TEXTES CRITIQUES
Anne MALHERBE : «[…] Érick Derac fait partie de cette lignée d’artistes qui, des Dadaïstes à Fabrice Hyber, non seulement ne croient pas à une possible pureté du monde, mais font de l’impureté un principe de création. Transparentes et colorées, les photographies de Derac, dans un esprit aussi joyeux que subversif, se glissent entre le monde et nous, altérant l’image lisse que nous pourrions avoir de celui-ci.
[…] il ne s’agit ni de saisir ou de cadrer le monde, ni de faire sur lui quelque mise au point, ni même de le reconstituer ou de le recréer à travers un montage.
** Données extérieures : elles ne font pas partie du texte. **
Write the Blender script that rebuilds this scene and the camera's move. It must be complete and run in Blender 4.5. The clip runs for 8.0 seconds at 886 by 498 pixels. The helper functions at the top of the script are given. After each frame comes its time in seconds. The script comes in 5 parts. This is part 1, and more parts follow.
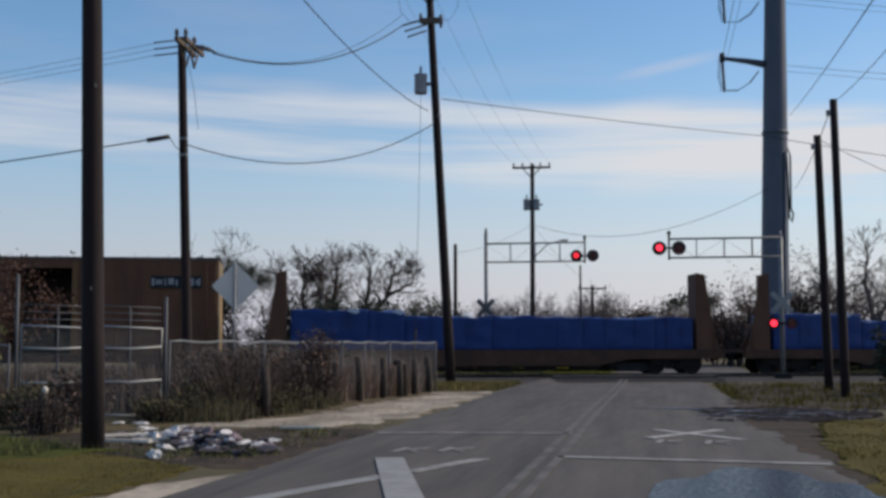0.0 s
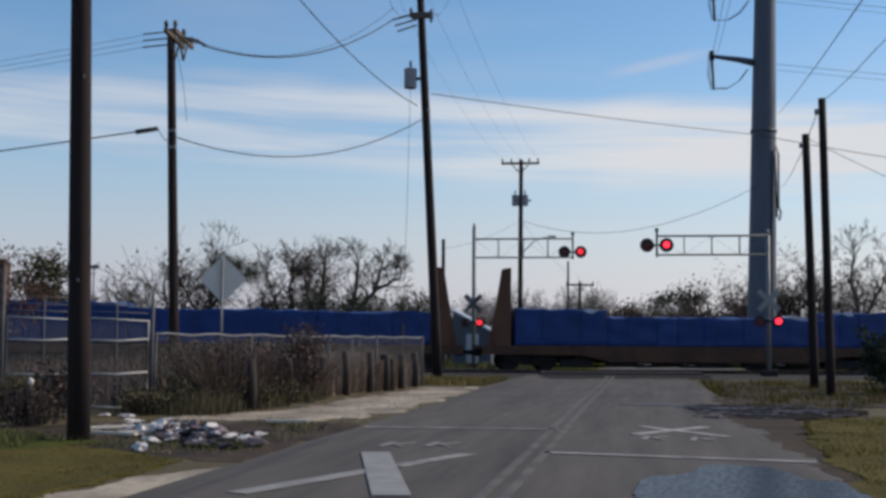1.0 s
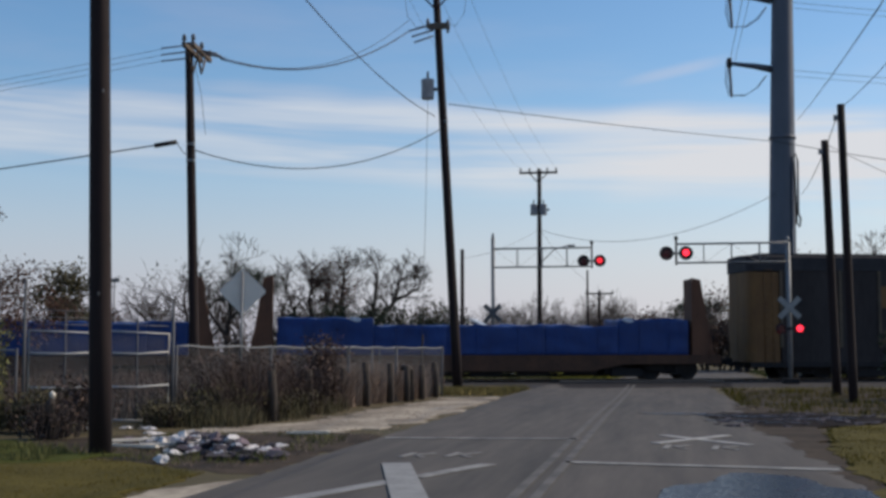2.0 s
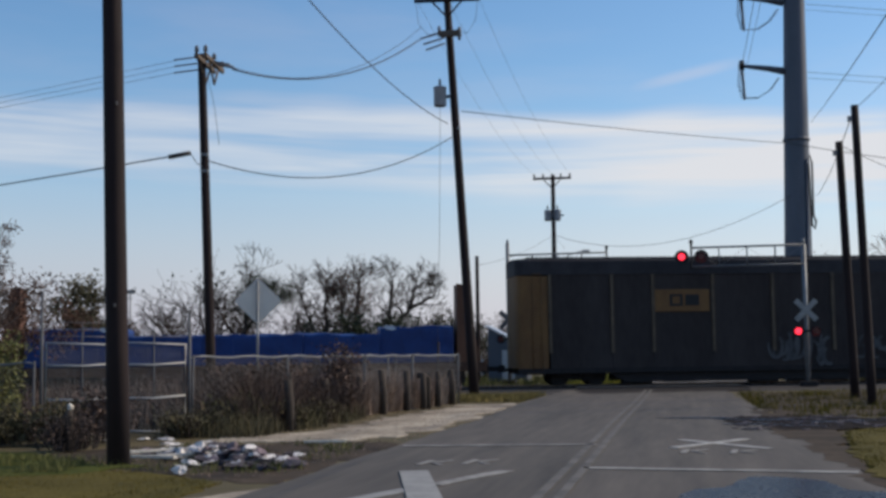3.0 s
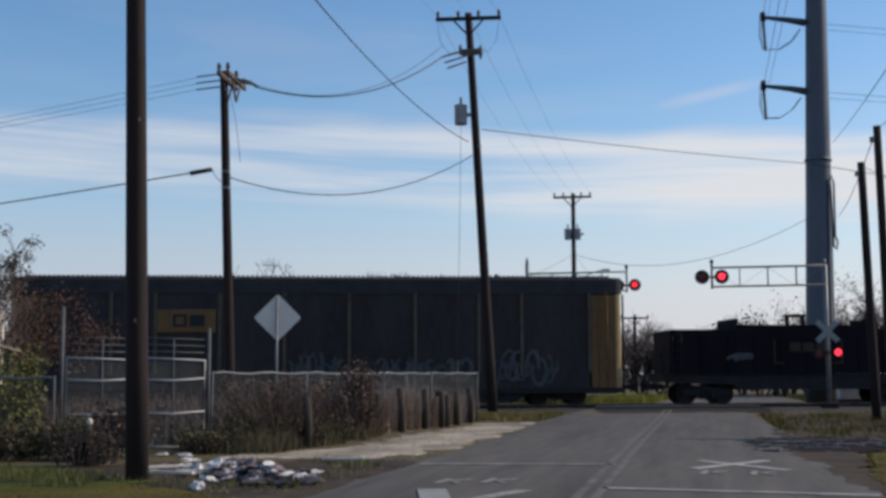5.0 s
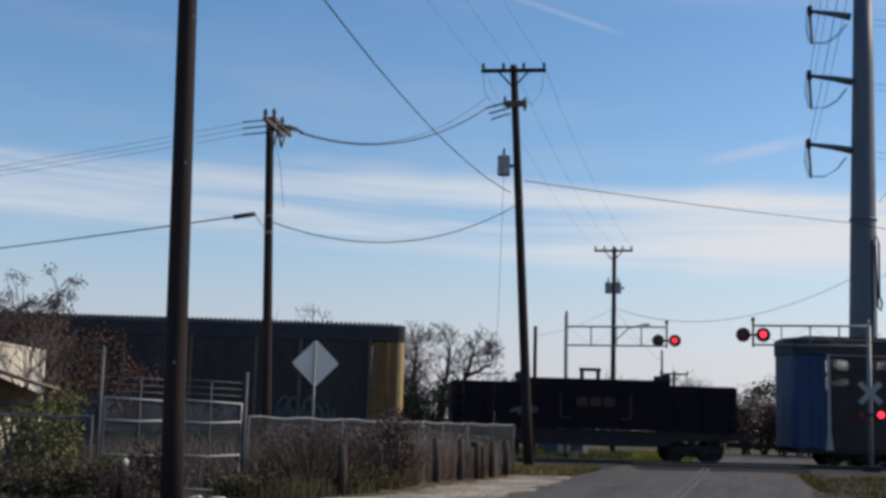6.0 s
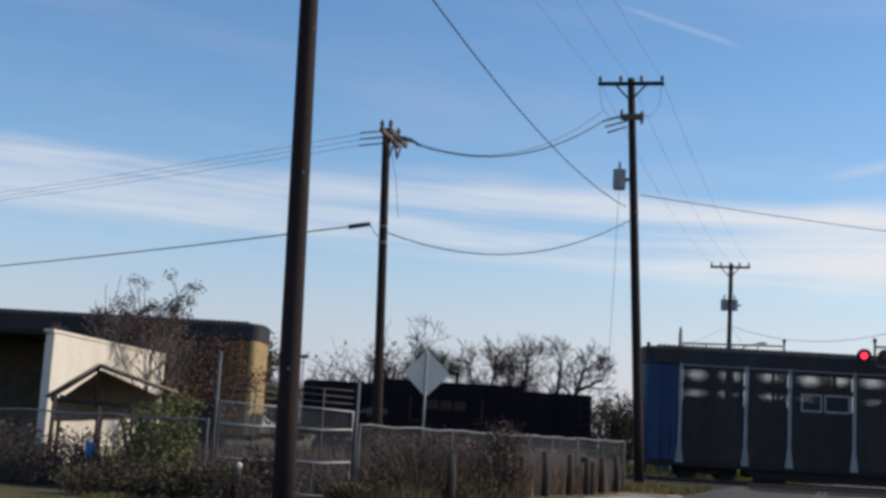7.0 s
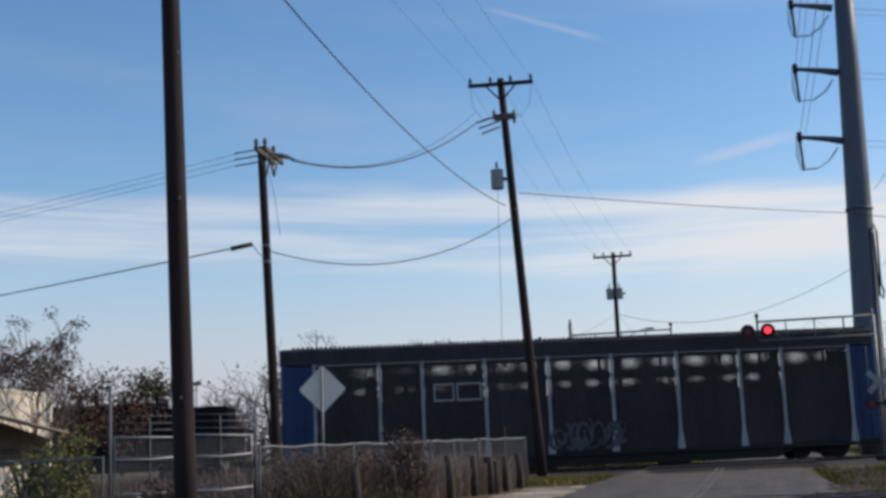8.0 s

La volonté qui préside à ces travaux serait plutôt de mimer la contamination. Mieux que de lamimer, de la pratiquer. […] Bien qu’ils s’emploient à en déjouer les effets, les travaux de Derac usent ouvertement des moyens de la séduction. Les insertions colorées ont un effet de vitrail, les Poussières offrent à première vue les silhouettes aériennes et graciles d’une peinture de Mirò, les Points de vue se composent en kaléidoscope. Si la réalité est gouvernée par le mensonge des apparences, mais si, derrière, on n’est guère assuré de trouver quelque base solide, alors la séduction, finalement, reste, elle, irréductible, laissant le regard sans repos. […] »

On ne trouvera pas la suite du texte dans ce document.